Andy Ruiz Jr Wins The Lottery on a Night of High Drama
The fights last night at the hallowed Madison Square Garden didn’t promise much in all honesty. Little drama was anticipated, the undercard was heavily criticised, Andy Ruiz Jr was completely written off, but we got something that will live long in the memory.
Matchroom had a difficult night regardless of what happened with Anthony Joshua.
Josh Kelly hung on to his unbeaten record but only just, another Ray Robinson didn’t have the Sugar, but he had enough to seriously question the ambitions of the hyped Kelly. A lot of the shine has now gone, Kelly can learn, but his performance left major concerns.
We almost certainly got the best women’s fight of all time, Delfine Persoon left the ring in tears convinced she had been unjustly denied becoming the undisputed world lightweight champion.
Social media cried robbery, it wasn’t, but nearly everyone agreed with Persoon. I had it a draw, but you can’t help to have sympathy with the Belgium fighter. Her performance was often crude, but it was also smart. Taylor needs space and time, Persoon didn’t oblige. It gave us a fight the sport needed, a rematch is practically guaranteed, nobody will complain.
Ruiz did the unthinkable, a monumental upset that has ruined an awful lot of plans. The obligatory rematch will happen, but will all the belts be on the line, will the governing bodies flex their muscles, Dillian Whyte will hope they do.
Ruiz was always to be respected, very unlucky to lose to Joseph Parker, unfairly ridiculed because of his appearance. People said he was just happy to be there, he was, now we know why.
The rematch is a different fight on a different night, the worry I have for Ruiz, was this his moment, has he achieved what he set out to do, will the motivation be what it was.
Joshua lacked an edge to me, he looked flat, he just didn’t look on it, focused or fired up, but to his credit, he offered no excuses.

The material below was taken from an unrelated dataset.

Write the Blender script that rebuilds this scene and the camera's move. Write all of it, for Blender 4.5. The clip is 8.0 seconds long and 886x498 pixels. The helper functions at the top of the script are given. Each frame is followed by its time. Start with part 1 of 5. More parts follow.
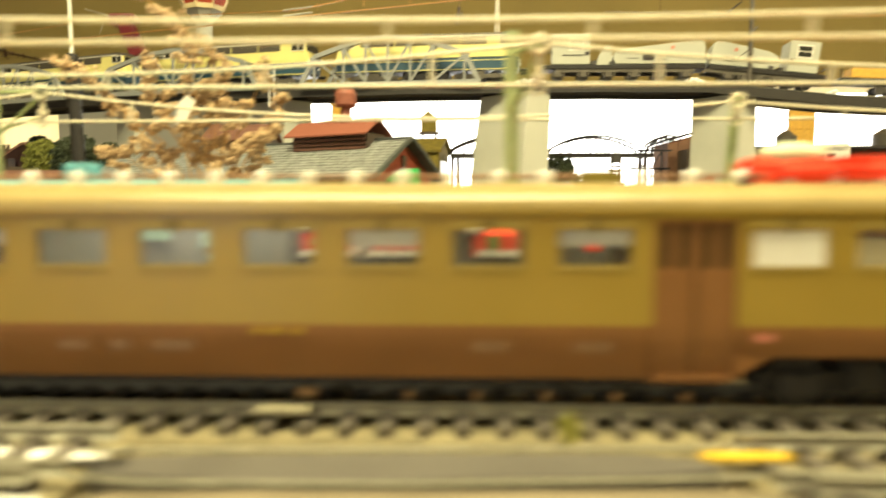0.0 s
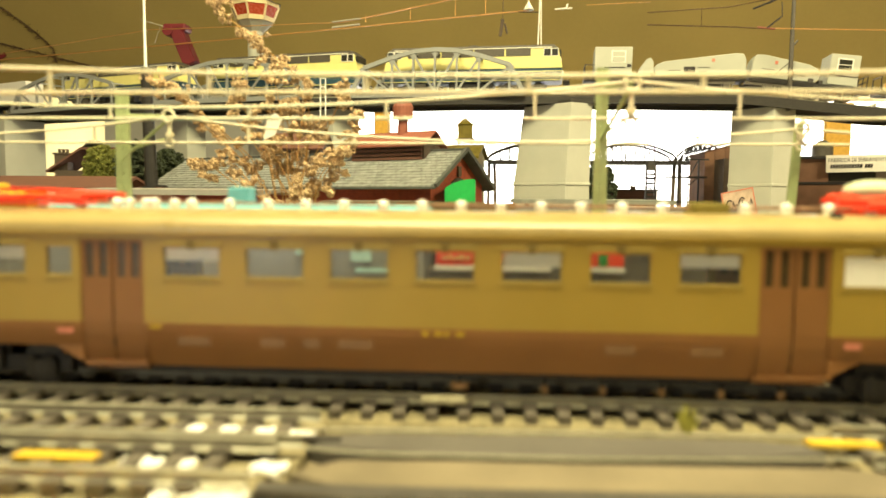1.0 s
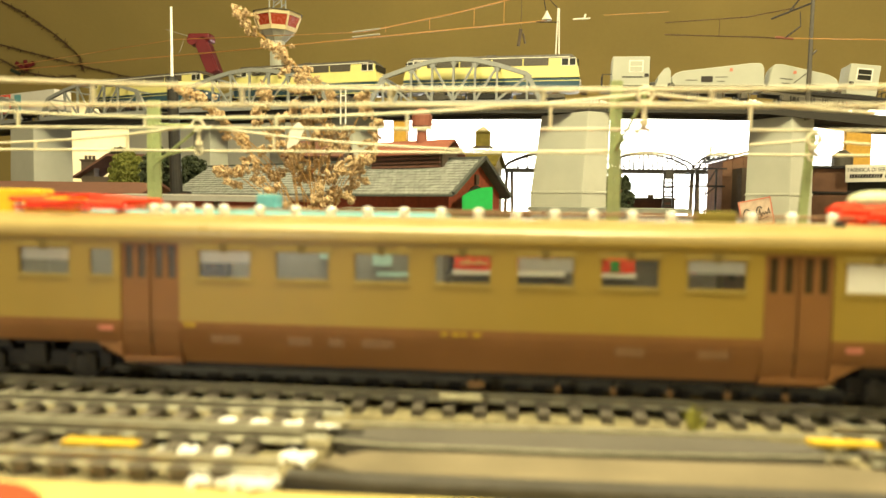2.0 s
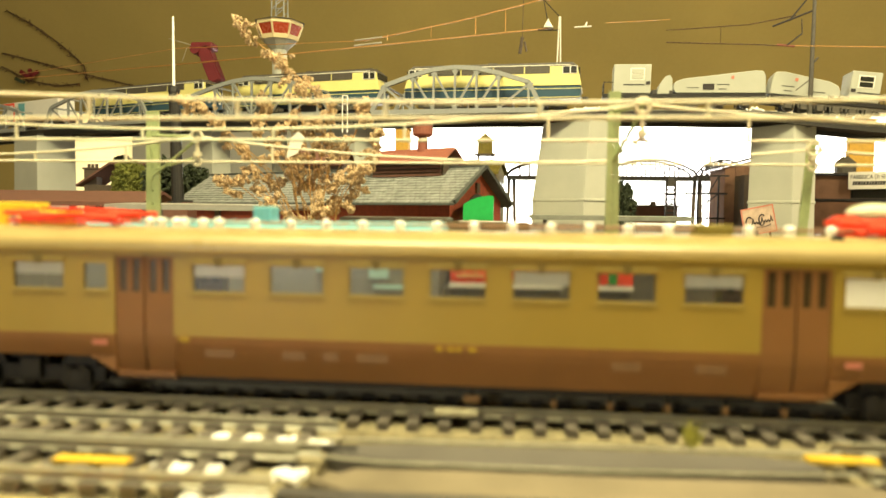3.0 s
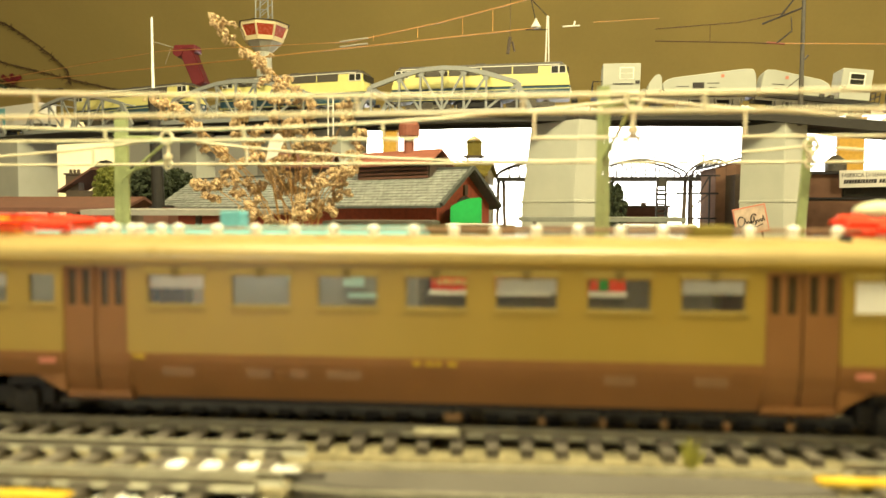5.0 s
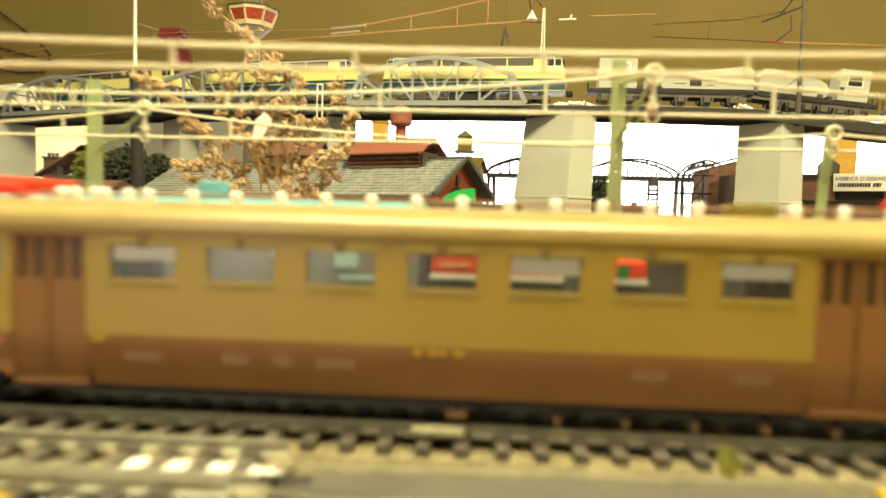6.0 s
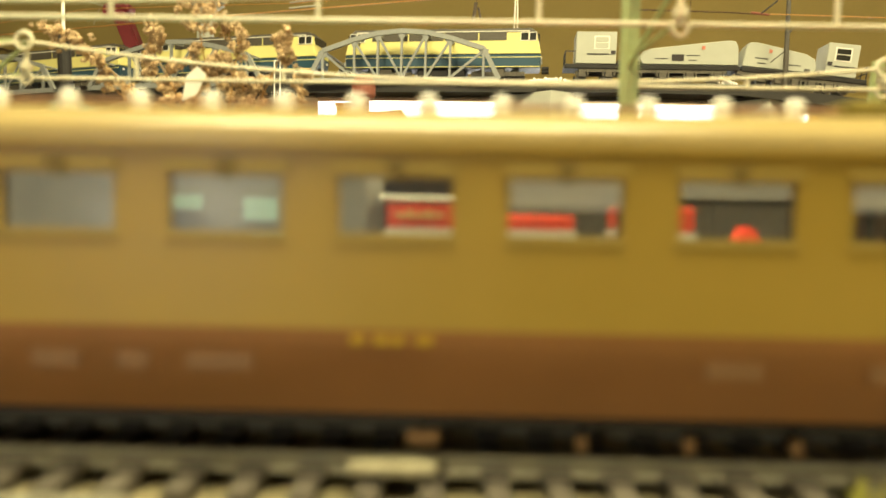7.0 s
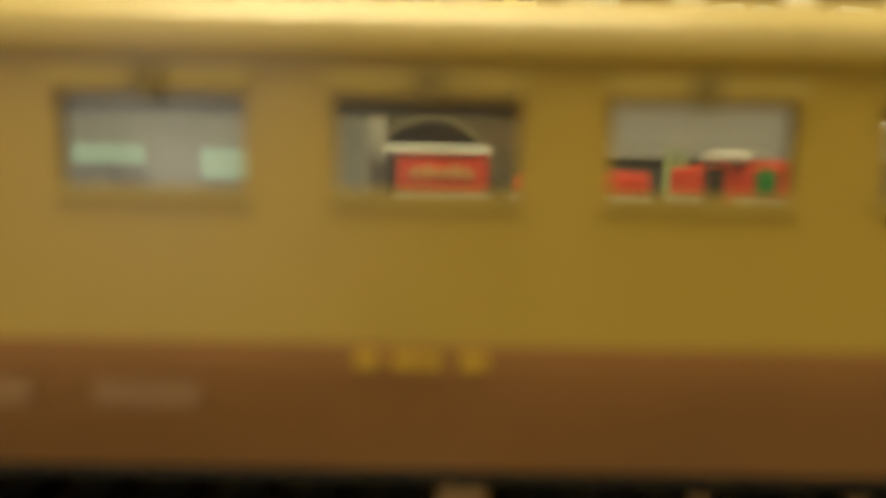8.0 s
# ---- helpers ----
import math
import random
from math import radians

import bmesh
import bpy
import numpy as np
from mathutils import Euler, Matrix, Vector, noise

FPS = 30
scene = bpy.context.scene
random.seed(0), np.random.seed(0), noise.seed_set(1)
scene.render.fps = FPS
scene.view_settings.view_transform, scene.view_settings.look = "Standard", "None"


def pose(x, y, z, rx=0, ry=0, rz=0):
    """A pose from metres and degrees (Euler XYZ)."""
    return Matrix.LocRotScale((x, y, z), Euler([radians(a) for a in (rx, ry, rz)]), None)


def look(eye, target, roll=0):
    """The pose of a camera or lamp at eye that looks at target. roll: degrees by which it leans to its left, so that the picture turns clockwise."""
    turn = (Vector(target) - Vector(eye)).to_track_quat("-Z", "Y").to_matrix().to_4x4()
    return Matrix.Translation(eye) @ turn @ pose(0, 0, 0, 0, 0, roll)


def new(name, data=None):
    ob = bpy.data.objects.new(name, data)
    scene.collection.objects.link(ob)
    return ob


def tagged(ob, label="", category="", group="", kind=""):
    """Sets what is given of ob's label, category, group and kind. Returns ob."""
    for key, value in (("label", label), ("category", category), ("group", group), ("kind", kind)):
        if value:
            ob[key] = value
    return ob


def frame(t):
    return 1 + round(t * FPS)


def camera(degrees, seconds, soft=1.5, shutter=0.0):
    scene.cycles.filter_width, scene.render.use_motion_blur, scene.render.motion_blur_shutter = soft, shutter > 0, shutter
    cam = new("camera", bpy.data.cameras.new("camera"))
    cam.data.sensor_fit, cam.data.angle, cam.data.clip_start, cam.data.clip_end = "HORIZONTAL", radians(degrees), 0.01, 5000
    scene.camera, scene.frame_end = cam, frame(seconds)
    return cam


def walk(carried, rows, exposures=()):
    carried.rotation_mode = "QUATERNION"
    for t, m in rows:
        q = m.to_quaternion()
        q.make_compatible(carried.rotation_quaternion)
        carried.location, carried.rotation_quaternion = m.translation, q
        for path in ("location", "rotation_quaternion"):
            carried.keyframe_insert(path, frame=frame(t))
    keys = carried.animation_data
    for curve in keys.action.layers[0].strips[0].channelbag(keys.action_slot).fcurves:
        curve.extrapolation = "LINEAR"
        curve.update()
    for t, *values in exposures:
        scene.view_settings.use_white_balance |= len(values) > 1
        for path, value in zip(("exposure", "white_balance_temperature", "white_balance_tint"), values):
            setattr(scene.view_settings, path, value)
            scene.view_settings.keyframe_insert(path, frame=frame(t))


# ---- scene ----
cam = camera(66.5, 8.0, shutter=0.9)
PATH = [
    (0, (0.0363, -0.1296, 0.0484), (-0.0294, 1.8642, -0.0936), -0.03),
    (0.1, (0.0272, -0.1290, 0.0476), (-0.0438, 1.8642, -0.0999), 0.05),
    (0.2, (0.0208, -0.1338, 0.0482), (-0.0575, 1.8595, -0.0960), 0.13),
    (0.5, (0.0099, -0.1444, 0.0524), (-0.0925, 1.8473, -0.0981), 0.29),
    (1, (0.0096, -0.1581, 0.0543), (-0.1169, 1.8332, -0.0831), 0.50),
    (1.5, (0.0092, -0.1669, 0.0542), (-0.1516, 1.8228, -0.0702), 0.89),
    (3, (0.0118, -0.1656, 0.0561), (-0.1753, 1.8232, -0.0411), 0.75),
    (3.5, (0.0097, -0.1625, 0.0579), (-0.1767, 1.8269, -0.0279), 0.77),
    (4, (0.0112, -0.1602, 0.0576), (-0.1728, 1.8294, -0.0281), 0.46),
    (4.5, (0.0131, -0.1582, 0.0558), (-0.1597, 1.8323, -0.0337), 0.50),
    (4.7, (0.0140, -0.1548, 0.0564), (-0.1521, 1.8363, -0.0319), 0.19),
    (5.8, (0.0125, -0.1458, 0.0520), (-0.1175, 1.8478, -0.0403), 1.02),
    (6, (0.0080, -0.1335, 0.0502), (-0.1108, 1.8608, -0.0427), 1.57),
    (6.3, (0.0090, -0.0991, 0.0482), (-0.0528, 1.8980, -0.0394), 0.92),
    (6.5, (0.0128, -0.0840, 0.0455), (-0.0267, 1.9136, -0.0420), 0.95),
    (7, (0.0072, -0.0810, 0.0385), (-0.0268, 1.9161, -0.0646), 1.01),
    (7.2, (0.0047, -0.0801, 0.0376), (-0.0216, 1.9167, -0.0718), 1.44),
    (7.5, (0.0035, -0.0567, 0.0372), (-0.0238, 1.9395, -0.0829), 0.90),
    (7.6, (0.0008, -0.0491, 0.0364), (0.0469, 1.9427, -0.1379), 0.58),
    (7.8, (0.0020, -0.0512, 0.0370), (-0.0094, 1.9406, -0.1443), 0.63),
    (8, (0.0012, -0.0505, 0.0363), (0.0050, 1.9413, -0.1441), 1.07),
]
walk(cam, [(t, look(eye, target, roll)) for t, eye, target, roll in PATH], exposures=[(0, 0.12), (6, 0.12), (6.6, 0.05), (7.2, -0.04), (7.6, -0.18), (8, -0.26)])
cam.data.dof.use_dof = True
cam.data.dof.focus_distance = 0.8
cam.data.dof.aperture_fstop = 13.5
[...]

He seemed to fold mentally as much as anything, towards the end.
The three times he has been seriously hurt now have been when he has hurt his opponent, and then forgets the other fighter, despite being hurt can still throw punches back.
He got careless and he just got tagged was part of the narrative, but it’s the third time it’s happened, three strikes and you are out I guess.
Freddie Roach has said in the past, Joshua over does the weights, and I tend to agree with Roach. Joshua looked stiff, slow, more so than previously, yes and that was before the fight turning 3rd round.
They questioned Ruiz’s foot speed prior, but it looked the other way around to me. Is two fights a year enough, what’s Joshua doing in between fight camps.
Virgil Hunter recently said this about Amir Khan, does this also apply to Joshua:
“He never has practice in between fights. He trains hard for 10 weeks but it’s not enough.”
The rematch most will consider that Joshua gets the win back, and I think he will but it’s by no means a given. Is the fire really still there, while he admirably gave Ruiz praise, he didn’t seem as bothered as you would suspect a beaten fighter should be. Shocked, stunned, surprised maybe, but I wonder.
Sport survives on its uncertainty, on nights like this, nobody will forget what they witnessed in the Garden. With all the recent heavyweight avoidance, it’s almost poetic justice what happened in New York, a reminder to the rest to take the opportunity while it is there.
We can all critique what went wrong, but sometimes we forget what went right. Ruiz got it right in more ways than one, a lot of other heavyweights must now realise that they got it badly wrong.